GREAT FALLS — Montana's U.S. Senators - Steve Daines (R) and Jon Tester (D) - along with several fellow senators are trying to continue delaying restrictions on hauling livestock with the Modernizing Agricultural Transportation Act (PDF).
“Montana’s ag haulers should be able to transport their products efficiently and safely. Providing this needed certainty and flexibility to our ag and livestock haulers will help to remove unnecessary burdens that negatively impact our ranchers while also keeping our roads safe,” Daines said in a news release.
Raising cattle is not an easy business. For Montana ranchers, one challenge is transportation. “My neighbors, every Fall they load up cattle on a semi that, in many cases, (goes) a thousand miles to feed lots,” explained Walter Schweitzer, president of the Montana Farmers Union.
Schweitzer said ag producers need the delay that Daines and others are pushing for regarding Hours of Service and Electronic Logging Device restrictions. “We need these exemptions so we can get our cattle to market,” Schweitzer said.
Ironically, however, the delay would allow the current meat packing system to continue and therein lies what Schweitzer calls the bigger issue. “There’s no way we can risk the impact to our bottom line at the moment. It would cost us if we did not have these continued exemptions for livestock haulers,” said Schweitzer. "What we really should have is local markets."
He said because Congress is not enforcing the Sherman Anti-Trust Act and Packers and Stockyard Acts, four multi-national corporations are able to control the processing business and prevent local markets from being created.
“They’ll break you.

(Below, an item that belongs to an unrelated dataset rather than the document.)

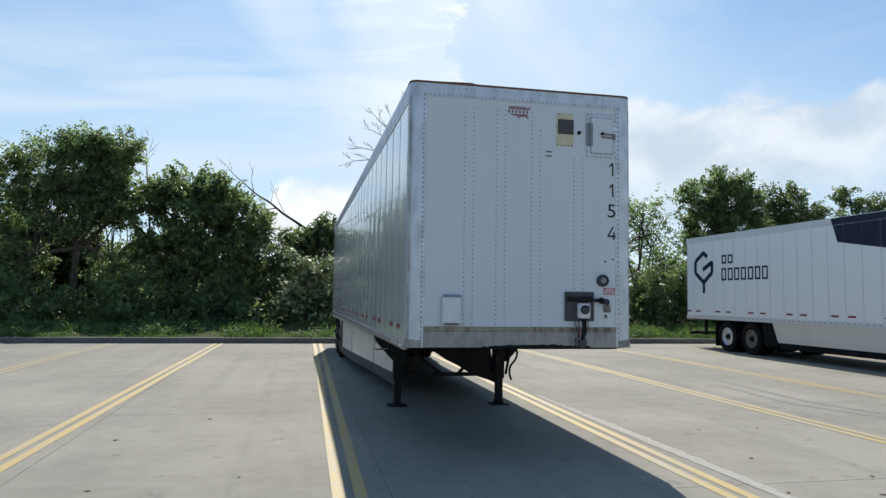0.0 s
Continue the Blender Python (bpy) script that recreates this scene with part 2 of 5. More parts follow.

They will undercut you in your markets,” said Schweitzer. “We have people in Washington D.C. visiting with the leaders there. We have people down in Helena working and lobbying for legislation there.”

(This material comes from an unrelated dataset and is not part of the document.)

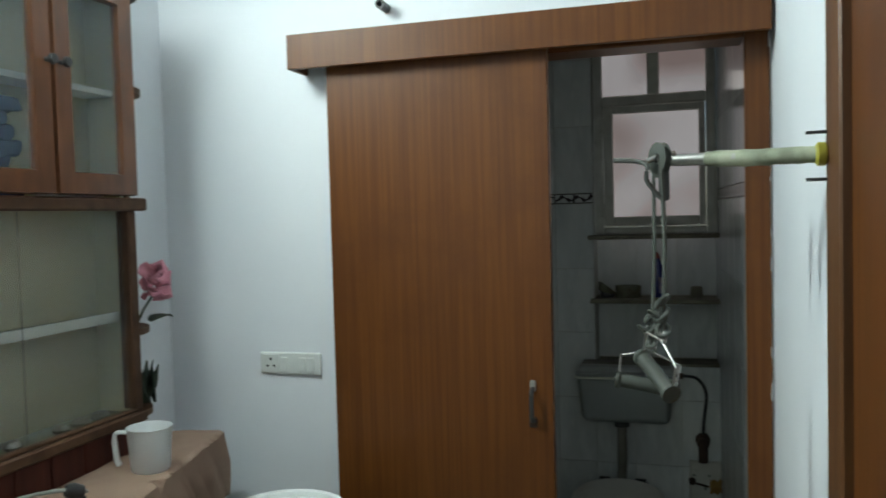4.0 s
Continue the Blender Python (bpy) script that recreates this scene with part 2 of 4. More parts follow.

Schweitzer said the fight isn’t easy: “When you’re going up against these corporate monopolies that can parachute in high-paid lobbyists to fight each and every individual issue, it’s a losing battle."
Daines says work is underway to address the issue. “I have written letters to the Department of Justice and to the USDA and thankfully they’ve started, actually, a criminal investigation looking at the monopoly issues that we believe exist,” Daines said.
As for continuing to delay the hauling restrictions? “The good news is, when you have good, strong, early bipartisan support you have much better odds of getting something passed,” Daines said.
The current delay is set to expire in October 2021.